What lies from the line containing "carried.location, carried.rotation_quaternion = m.translation, q" through the line containing "np.tan(scene.camera.data.angle / 2)"? Print exactly those lines, with both ends, and no others.

>>>>

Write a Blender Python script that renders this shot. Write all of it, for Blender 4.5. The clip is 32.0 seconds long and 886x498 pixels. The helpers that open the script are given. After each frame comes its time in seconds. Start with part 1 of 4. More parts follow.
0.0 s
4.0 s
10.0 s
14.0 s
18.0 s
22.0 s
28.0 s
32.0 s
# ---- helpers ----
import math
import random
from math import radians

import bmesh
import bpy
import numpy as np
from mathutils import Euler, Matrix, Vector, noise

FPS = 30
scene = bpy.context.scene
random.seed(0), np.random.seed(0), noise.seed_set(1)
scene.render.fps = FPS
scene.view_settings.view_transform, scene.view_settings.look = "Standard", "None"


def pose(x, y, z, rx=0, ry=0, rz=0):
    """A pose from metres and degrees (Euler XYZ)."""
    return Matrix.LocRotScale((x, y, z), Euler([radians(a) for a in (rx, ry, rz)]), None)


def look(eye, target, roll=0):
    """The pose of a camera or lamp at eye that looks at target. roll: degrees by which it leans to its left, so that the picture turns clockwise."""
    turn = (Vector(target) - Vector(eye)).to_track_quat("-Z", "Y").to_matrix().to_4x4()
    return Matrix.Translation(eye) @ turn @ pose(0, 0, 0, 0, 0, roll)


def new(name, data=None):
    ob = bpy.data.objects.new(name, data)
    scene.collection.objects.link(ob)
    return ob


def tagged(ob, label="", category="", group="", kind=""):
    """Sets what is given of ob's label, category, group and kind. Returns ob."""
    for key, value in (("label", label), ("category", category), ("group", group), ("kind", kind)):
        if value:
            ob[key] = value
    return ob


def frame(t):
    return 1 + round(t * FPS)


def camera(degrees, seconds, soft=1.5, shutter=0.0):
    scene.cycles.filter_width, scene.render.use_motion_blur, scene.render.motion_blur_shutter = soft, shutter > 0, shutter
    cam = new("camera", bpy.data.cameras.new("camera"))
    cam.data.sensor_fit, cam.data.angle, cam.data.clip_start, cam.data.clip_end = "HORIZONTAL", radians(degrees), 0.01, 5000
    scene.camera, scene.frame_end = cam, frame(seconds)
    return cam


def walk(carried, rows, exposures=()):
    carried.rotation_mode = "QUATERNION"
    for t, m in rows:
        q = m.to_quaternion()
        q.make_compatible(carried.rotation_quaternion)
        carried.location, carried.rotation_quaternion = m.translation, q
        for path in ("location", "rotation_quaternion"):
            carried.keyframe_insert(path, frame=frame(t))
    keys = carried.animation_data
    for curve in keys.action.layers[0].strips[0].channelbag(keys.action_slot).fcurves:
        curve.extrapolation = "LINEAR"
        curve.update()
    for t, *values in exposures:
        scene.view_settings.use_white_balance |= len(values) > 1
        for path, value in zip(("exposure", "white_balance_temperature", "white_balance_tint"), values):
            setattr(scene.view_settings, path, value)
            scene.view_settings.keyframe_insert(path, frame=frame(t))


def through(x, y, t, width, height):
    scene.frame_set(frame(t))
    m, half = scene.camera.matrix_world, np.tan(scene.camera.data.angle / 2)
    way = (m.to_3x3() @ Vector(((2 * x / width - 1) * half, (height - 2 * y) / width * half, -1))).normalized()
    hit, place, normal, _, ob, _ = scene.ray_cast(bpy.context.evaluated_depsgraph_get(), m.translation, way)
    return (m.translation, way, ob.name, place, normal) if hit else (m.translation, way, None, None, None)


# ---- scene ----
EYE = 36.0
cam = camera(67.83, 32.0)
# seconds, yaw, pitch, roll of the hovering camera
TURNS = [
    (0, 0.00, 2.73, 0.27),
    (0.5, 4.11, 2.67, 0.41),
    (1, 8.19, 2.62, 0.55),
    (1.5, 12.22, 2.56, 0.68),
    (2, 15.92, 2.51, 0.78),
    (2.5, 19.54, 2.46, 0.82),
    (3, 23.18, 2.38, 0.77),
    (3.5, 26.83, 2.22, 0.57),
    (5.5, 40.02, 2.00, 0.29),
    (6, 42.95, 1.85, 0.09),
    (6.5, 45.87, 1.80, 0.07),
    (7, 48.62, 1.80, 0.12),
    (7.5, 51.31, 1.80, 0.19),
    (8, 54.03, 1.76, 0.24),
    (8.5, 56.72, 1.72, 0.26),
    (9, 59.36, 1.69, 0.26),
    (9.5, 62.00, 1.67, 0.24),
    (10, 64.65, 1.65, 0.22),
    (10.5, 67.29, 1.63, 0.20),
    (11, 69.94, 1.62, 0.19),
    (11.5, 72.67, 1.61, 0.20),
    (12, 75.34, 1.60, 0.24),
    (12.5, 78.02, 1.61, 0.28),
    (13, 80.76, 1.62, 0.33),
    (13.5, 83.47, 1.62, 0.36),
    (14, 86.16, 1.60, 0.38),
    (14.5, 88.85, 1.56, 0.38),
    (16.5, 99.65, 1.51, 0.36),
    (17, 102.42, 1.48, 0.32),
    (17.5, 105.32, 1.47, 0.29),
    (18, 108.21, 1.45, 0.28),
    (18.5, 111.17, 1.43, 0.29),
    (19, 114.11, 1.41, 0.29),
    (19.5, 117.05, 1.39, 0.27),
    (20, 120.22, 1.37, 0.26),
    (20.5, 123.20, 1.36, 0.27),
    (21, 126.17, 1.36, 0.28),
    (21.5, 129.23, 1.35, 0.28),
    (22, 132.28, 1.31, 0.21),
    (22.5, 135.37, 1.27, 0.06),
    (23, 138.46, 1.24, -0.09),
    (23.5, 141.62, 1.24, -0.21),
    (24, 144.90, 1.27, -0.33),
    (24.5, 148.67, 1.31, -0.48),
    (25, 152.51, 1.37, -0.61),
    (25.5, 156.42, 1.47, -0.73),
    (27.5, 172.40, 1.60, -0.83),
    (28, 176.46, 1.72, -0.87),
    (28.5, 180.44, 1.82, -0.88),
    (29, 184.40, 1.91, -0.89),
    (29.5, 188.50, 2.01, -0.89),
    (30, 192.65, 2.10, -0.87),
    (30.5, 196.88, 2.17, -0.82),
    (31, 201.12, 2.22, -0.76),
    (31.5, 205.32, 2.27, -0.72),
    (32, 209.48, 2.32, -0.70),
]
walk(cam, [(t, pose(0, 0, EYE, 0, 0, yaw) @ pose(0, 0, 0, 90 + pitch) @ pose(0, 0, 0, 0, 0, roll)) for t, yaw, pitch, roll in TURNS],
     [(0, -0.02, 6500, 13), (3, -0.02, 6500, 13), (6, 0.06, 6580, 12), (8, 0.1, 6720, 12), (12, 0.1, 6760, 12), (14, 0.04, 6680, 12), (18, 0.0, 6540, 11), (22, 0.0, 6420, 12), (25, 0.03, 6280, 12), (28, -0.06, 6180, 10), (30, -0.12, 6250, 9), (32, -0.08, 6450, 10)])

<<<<

» **Answer for the task**:
        carried.location, carried.rotation_quaternion = m.translation, q
        for path in ("location", "rotation_quaternion"):
            carried.keyframe_insert(path, frame=frame(t))
    keys = carried.animation_data
    for curve in keys.action.layers[0].strips[0].channelbag(keys.action_slot).fcurves:
        curve.extrapolation = "LINEAR"
        curve.update()
    for t, *values in exposures:
        scene.view_settings.use_white_balance |= len(values) > 1
        for path, value in zip(("exposure", "white_balance_temperature", "white_balance_tint"), values):
            setattr(scene.view_settings, path, value)
            scene.view_settings.keyframe_insert(path, frame=frame(t))


def through(x, y, t, width, height):
    scene.frame_set(frame(t))
    m, half = scene.camera.matrix_world, np.tan(scene.camera.data.angle / 2)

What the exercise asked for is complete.